In short, I need an outlet and alternative, and I need it right now. Super Tuesday only reinforced that further. I can't spend the next seven months going back to NPR and the NY Times. It'll depress me, or terrify me, or make me sad about my fellow Americans and their wrongheaded and sometimes immoral prognosis for my country which involves expelling people and turning people away . People that simply want to live in a place where prosperity and freedom are not just ideals but actual things that we live, day-to-day. This was the country that took in my great grandparents as refugees from terror in a far away land. This was the country that welcomed my immigrant grandmother after her entire town was mowed down with bullets and thrown into a pit in a Polish forest. This was my America. The America we hear about in the news each day is not my America. And to be constantly reminded of that fact by people who want to president?
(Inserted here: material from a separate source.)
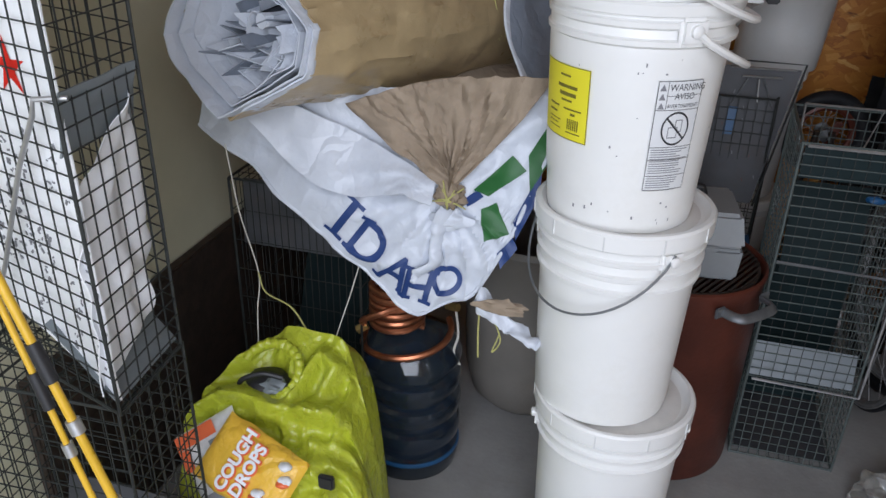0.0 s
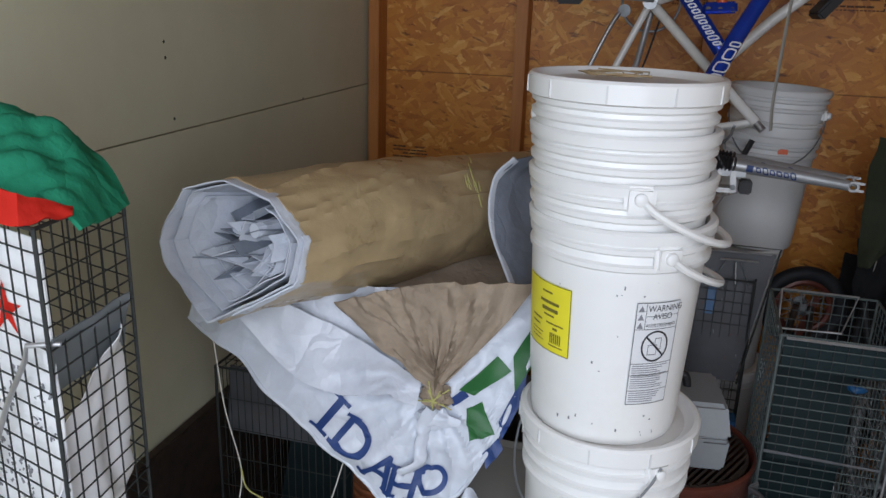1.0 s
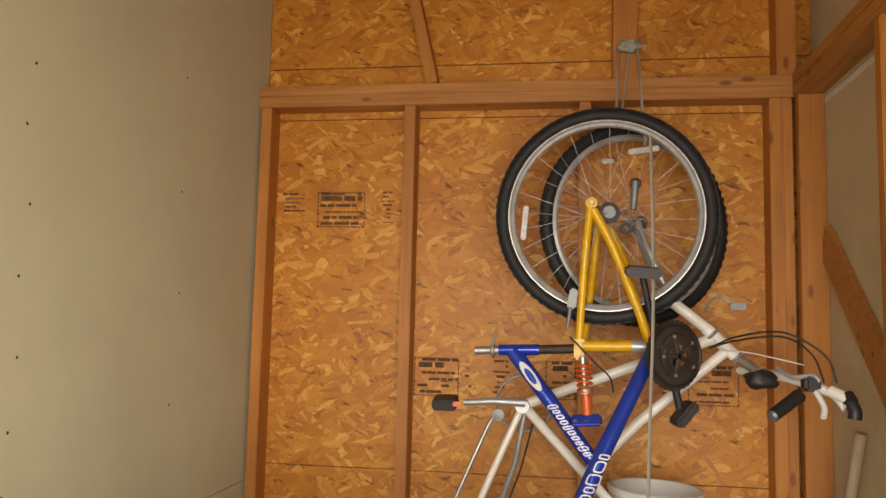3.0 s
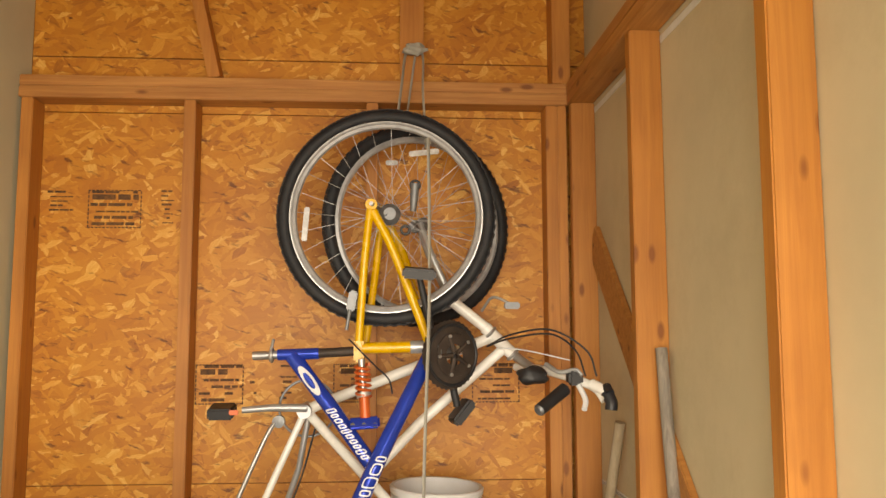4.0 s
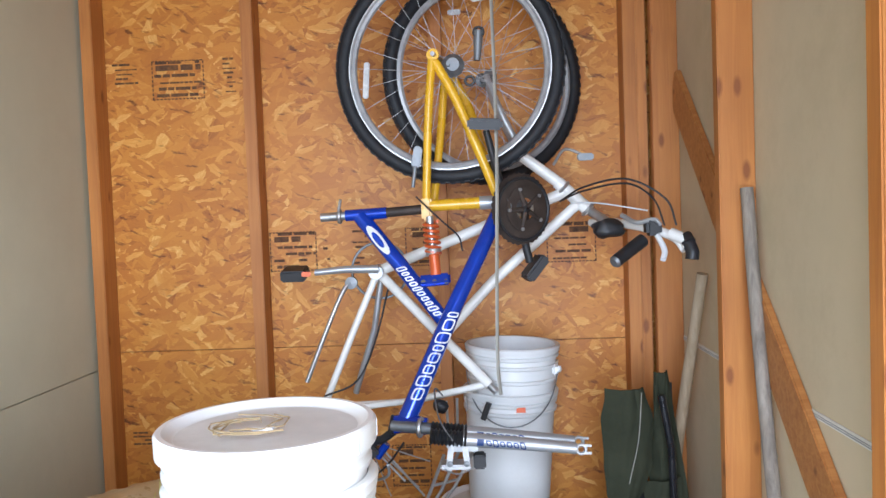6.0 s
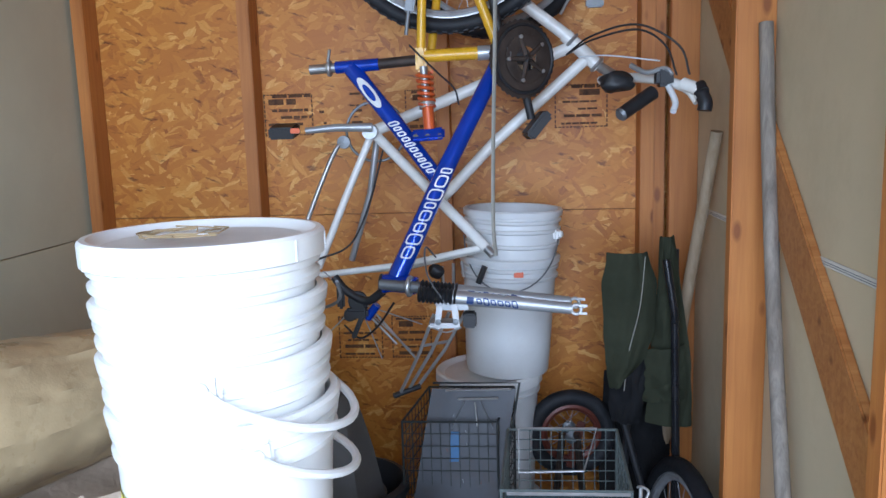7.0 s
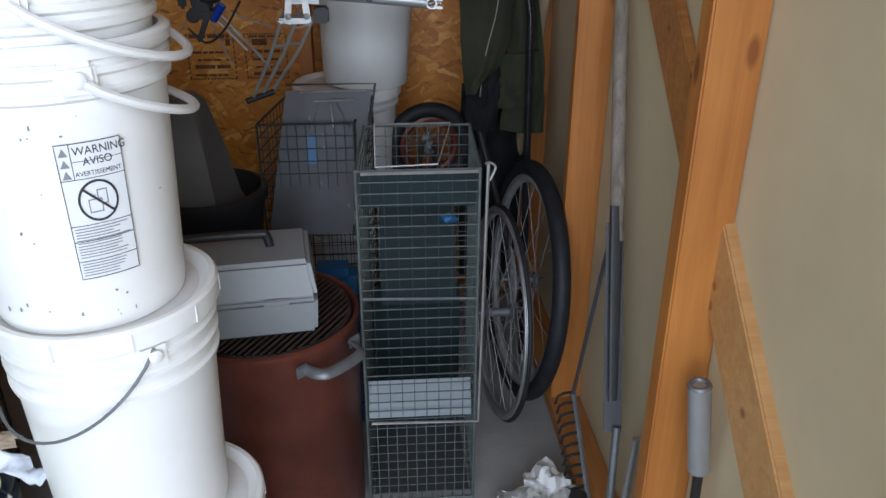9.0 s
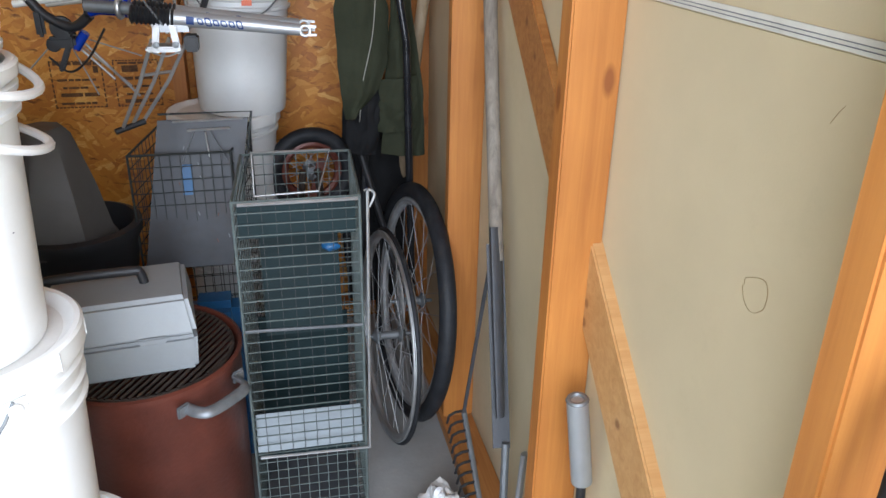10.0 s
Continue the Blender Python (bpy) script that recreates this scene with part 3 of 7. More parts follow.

I can't even deal. I can't function day to day like this.
I need MLS back, and I need it now. I need carefree spring afternoons watching twenty two men try to put a sphere in a net. I need to be part of 18,000 people whose greatest worry on a given Saturday evening is whether our midfield can string together 8 passes. I need a cold beer on a warm night and a silly cheer. I need to see people of all creeds and backgrounds playing together for the common goal of scoring more goals than the other guy. I want golazos and comebacks and highlights and heroics and letdowns and tifos. I want to sing that ‘Coloraaaaaahdos wonderfuuuuuul... oh Colorado's woooondeeerfuuuuul...' . I want to see Gashi light it up and Tim Howard be the secretary of defense and to wonder how it is that Dillon Powers can put a free kick anywhere he wants. I want to wear my burgundy kit, even though as a middle aged balding man who can't keepy uppy more than 6 times in row and has a small paunch, an MLS kit is not my best look.
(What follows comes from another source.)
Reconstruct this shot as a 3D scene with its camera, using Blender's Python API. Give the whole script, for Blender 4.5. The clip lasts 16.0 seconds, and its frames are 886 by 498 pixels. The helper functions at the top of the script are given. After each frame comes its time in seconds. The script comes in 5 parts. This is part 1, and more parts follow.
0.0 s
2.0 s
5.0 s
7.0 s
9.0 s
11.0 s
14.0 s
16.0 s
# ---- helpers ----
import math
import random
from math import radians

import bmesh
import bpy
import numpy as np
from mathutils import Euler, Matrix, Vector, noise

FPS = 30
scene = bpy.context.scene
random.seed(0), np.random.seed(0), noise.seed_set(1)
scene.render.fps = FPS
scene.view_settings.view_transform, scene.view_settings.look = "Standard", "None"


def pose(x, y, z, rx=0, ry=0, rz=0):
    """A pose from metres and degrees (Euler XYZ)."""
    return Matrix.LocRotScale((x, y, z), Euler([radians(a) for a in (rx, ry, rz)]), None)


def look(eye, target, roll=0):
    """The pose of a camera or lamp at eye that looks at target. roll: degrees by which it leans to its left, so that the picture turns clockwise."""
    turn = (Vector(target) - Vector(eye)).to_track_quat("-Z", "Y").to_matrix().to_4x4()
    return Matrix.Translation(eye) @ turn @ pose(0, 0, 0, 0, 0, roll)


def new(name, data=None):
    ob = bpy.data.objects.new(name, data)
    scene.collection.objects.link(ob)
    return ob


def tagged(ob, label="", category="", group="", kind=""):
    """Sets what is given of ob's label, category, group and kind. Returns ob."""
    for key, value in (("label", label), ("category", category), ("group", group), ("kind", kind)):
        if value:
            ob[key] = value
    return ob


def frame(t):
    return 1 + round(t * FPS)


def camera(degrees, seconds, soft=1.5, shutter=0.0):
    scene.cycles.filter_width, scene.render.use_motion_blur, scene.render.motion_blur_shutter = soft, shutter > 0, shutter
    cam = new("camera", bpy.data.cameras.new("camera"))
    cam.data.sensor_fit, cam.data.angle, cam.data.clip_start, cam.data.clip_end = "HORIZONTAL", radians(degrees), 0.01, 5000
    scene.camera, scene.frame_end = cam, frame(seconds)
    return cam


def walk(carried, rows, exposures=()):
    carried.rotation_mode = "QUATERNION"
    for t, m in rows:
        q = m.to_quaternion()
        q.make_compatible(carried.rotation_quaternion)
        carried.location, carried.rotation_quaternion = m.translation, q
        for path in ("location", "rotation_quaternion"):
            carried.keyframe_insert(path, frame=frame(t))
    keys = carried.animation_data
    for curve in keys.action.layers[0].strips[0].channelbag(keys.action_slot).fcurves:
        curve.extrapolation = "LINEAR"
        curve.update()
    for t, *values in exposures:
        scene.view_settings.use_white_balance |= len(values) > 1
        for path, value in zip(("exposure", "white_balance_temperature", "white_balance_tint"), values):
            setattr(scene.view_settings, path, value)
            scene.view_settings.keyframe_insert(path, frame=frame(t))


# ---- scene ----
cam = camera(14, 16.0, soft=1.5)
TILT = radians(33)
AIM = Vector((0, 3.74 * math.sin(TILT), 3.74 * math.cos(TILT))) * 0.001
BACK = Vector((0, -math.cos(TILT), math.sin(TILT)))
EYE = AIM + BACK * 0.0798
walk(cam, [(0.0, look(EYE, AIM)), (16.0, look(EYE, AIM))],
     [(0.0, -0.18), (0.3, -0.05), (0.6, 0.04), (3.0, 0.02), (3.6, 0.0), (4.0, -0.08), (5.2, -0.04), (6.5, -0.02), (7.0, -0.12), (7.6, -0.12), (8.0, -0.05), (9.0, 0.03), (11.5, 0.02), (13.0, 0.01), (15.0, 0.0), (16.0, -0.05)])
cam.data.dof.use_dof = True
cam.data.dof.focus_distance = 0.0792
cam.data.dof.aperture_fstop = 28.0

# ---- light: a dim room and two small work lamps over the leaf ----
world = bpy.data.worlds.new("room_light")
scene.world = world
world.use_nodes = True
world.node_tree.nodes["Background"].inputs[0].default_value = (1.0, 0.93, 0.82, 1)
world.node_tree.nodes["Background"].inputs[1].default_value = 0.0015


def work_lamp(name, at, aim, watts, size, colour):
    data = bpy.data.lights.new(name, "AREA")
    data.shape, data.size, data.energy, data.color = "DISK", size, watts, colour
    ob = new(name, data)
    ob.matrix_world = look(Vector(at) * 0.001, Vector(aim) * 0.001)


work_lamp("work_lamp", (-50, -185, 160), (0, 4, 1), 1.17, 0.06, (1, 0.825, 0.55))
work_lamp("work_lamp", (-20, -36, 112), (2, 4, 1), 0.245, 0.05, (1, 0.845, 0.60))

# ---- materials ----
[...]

Maybe soccer's just a silly distraction. It's a game we probably take too seriously. But it's important to have these outlets, because life isn't livable if you're just focused on the horror and the negativity all day long. Soccer is fun. It's uplifting. It's full of human stories of overcoming adversity and becoming successful through teamwork and dedication. It welcomes all kinds of people from all kinds of backgrounds. It's very American that way.
I need soccer to come back and save me. I need soccer to come back and save us.
March 6th cannot come soon enough. And now you have some idea of how unbelievably glad I am for that.